If you bought an e-book from a major publisher between April 2010 and May 21, 2012, on Amazon, then you have a surprise in store as the online retailer is giving away free money to its buyers. And if you bought a best-seller, then more reason to cheer. The generosity by Amazon is on account of Apple and other major book publishers, who had to pay up the inflated amount they charged on e-books.
The publishers lost an antitrust case in 2012 after the Justice Department sued the companies for price fixing of e-books. The alleged collusion between Apple and other publishers was determined in comparison with Amazon, who set the price of e-books at $9.99 per title when it launched the Kindle in 2007. The price is at par with what publishers sold them to retailers for, meaning there was barely any profit involved. Steve Jobs of Apple instead wasn’t happy without a profit margin, so when Apple launched iPad, the company worked with publishers to set the price for e-books at $12.99 or $14.99, with a 30 percent cut for Apple. The Department of Justice said this was price-fixing.
While some publishers washed their hands off with an out-of-court settlement, Apple fought it to the end and lost. In March, the Supreme Court refused to hear Apple’s appeal on the verdict, thus allowing the $450 million settlement to go into effect. About $400 million of that will go to e-book buyers.
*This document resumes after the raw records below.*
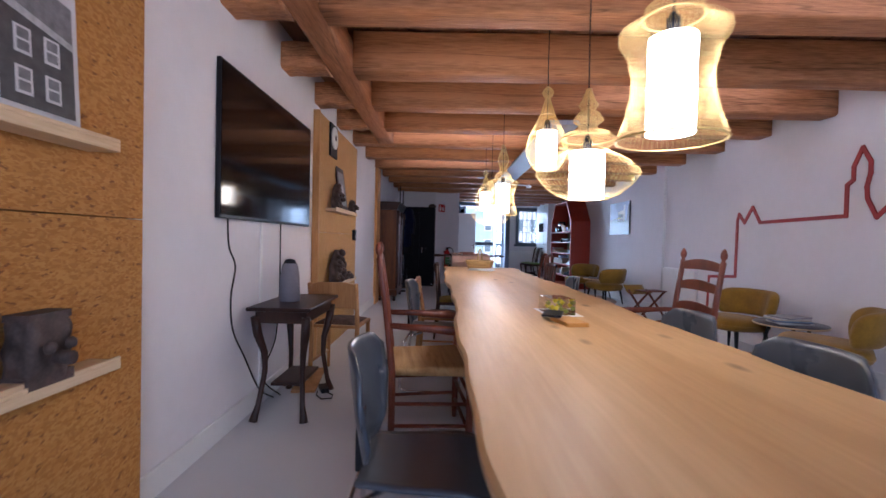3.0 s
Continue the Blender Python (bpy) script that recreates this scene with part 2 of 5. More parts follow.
REDLINE = mat("red_painted_strip", (0.34, 0.03, 0.03), 0.5, var=0.05)
BLACK = mat("black_metal", (0.014, 0.014, 0.017), 0.4, spec=0.14, var=0.1, scale=6)
SAFE = mat("black_lacquered_steel", (0.007, 0.006, 0.009), 0.5, spec=0.1, var=0.15, scale=3, bump=0.03)
GREYP = mat("grey_moulded_shell", (0.055, 0.066, 0.085), 0.3, var=0.08, scale=4)
CHROME = mat("chromed_steel", (0.72, 0.73, 0.76), 0.15, metal=1.0, var=0.03)
MUSTARD = mat("mustard_velvet", (0.27, 0.145, 0.008), 0.85, var=0.2, scale=5, bump=0.2, bscale=200, sheen=0.15)
GREENV = mat("green_velvet", (0.13, 0.26, 0.03), 0.8, var=0.2, scale=8, bump=0.2, bscale=200, sheen=0.5)
OLIVE = mat("olive_seat_cloth", (0.23, 0.17, 0.03), 0.85, var=0.15, scale=8, bump=0.2, bscale=150)
RUSH = wood("woven_rush", (0.30, 0.16, 0.05), (0.62, 0.4, 0.17), axis=0, ring=6, rough=0.7, bump=0.5)
GOLD = mat("gold_wire", (0.83, 0.62, 0.26), 0.35, metal=0.7, var=0.05)
SHADE = emit("lit_shade", (1.0, 0.85, 0.65), 27.0)
SCREEN = mat("black_glass_screen", (0.004, 0.004, 0.005), 0.08, var=0.02, spec=0.22)
GREYF = mat("grey_blue_frame_paint", (0.10, 0.125, 0.16), 0.42, var=0.06, scale=4, bump=0.04)
DGREY = mat("dark_grey_paint", (0.045, 0.05, 0.06), 0.45, var=0.08, scale=4)
ALU = mat("brushed_aluminium", (0.42, 0.47, 0.56), 0.35, metal=0.4, var=0.04, stretch=(0.1, 4, 4))
PINKW = wood("pale_pink_beech", (0.62, 0.36, 0.24), (0.78, 0.50, 0.36), axis=0, ring=1.5, rough=0.35, coat=0.3, bump=0.04)
GLASS = glass("window_glass")
YELLOW = mat("yellow_paint", (0.75, 0.62, 0.02), 0.4, var=0.06)
PAPER = mat("white_paper", (0.8, 0.8, 0.78), 0.8, var=0.03)
CARD = mat("brown_cardboard", (0.42, 0.28, 0.16), 0.8, var=0.08, scale=6, bump=0.08)
KRAFT = mat("pale_cardboard", (0.38, 0.27, 0.20), 0.8, var=0.05, scale=6)
STONE = mat("dark_carved_stone", (0.075, 0.05, 0.042), 0.75, var=0.45, scale=12, bump=0.6, bscale=40)
REDX = mat("signal_red", (0.5, 0.02, 0.02), 0.35, var=0.05)
GREENX = mat("label_green", (0.12, 0.36, 0.12), 0.5, var=0.05)
RUG = mat("peach_rug", (0.52, 0.34, 0.27), 0.95, var=0.12, scale=20, bump=0.4, bscale=250)
NAVY = mat("navy_cloth", (0.005, 0.007, 0.028), 0.9, spec=0.2, var=0.3, scale=10, bump=0.3, bscale=40)
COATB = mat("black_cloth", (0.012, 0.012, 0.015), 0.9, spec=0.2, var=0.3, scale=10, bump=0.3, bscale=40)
WICKER = wood("wicker", (0.38, 0.22, 0.07), (0.72, 0.50, 0.22), axis=0, ring=8, rough=0.6, bump=0.5)
BLUE = mat("blue_plastic", (0.03, 0.10, 0.42), 0.4, var=0.06)
CREAM = mat("cream_plastic", (0.66, 0.62, 0.52), 0.4, var=0.04)
BROWNF = wood("brown_stair_floor", (0.03, 0.012, 0.008), (0.08, 0.032, 0.02), axis=0, ring=2, rough=0.4)

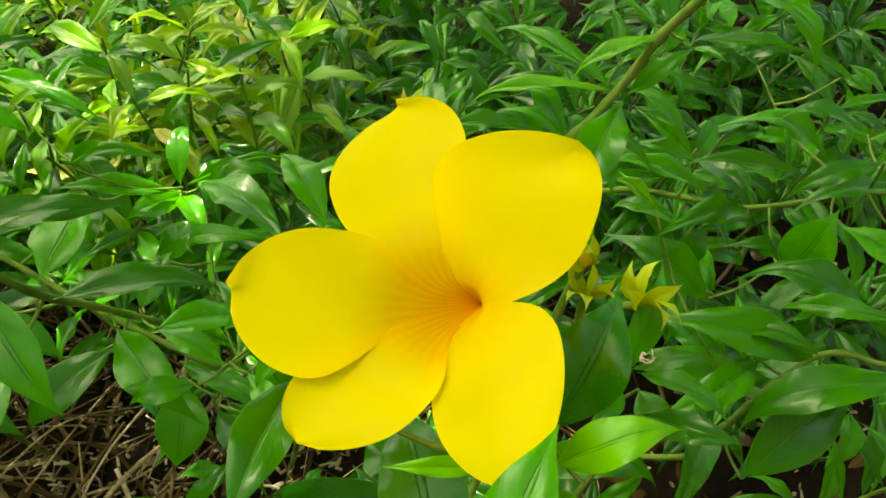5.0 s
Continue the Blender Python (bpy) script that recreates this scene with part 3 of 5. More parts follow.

Customers will get a $6.93 credit for every e-book bought between April 1, 2010, and May 21, 2012, that was a New York Times bestseller. For books not on the best-seller list, it’s a $1.57 credit per book. The payouts are not just for Amazon customers, but also those who bought e-books from Barnes & Noble, Kobo, and Apple. There could be at least 23 million users who will be compensated.
Jobs, in an email to Rupert Murdoch’s son James, had reportedly said that Amazon’s $9.99 e-book pricing was “eroding the value perception of their products in customer’s minds, and they do not want this practice to continue” for newly released books.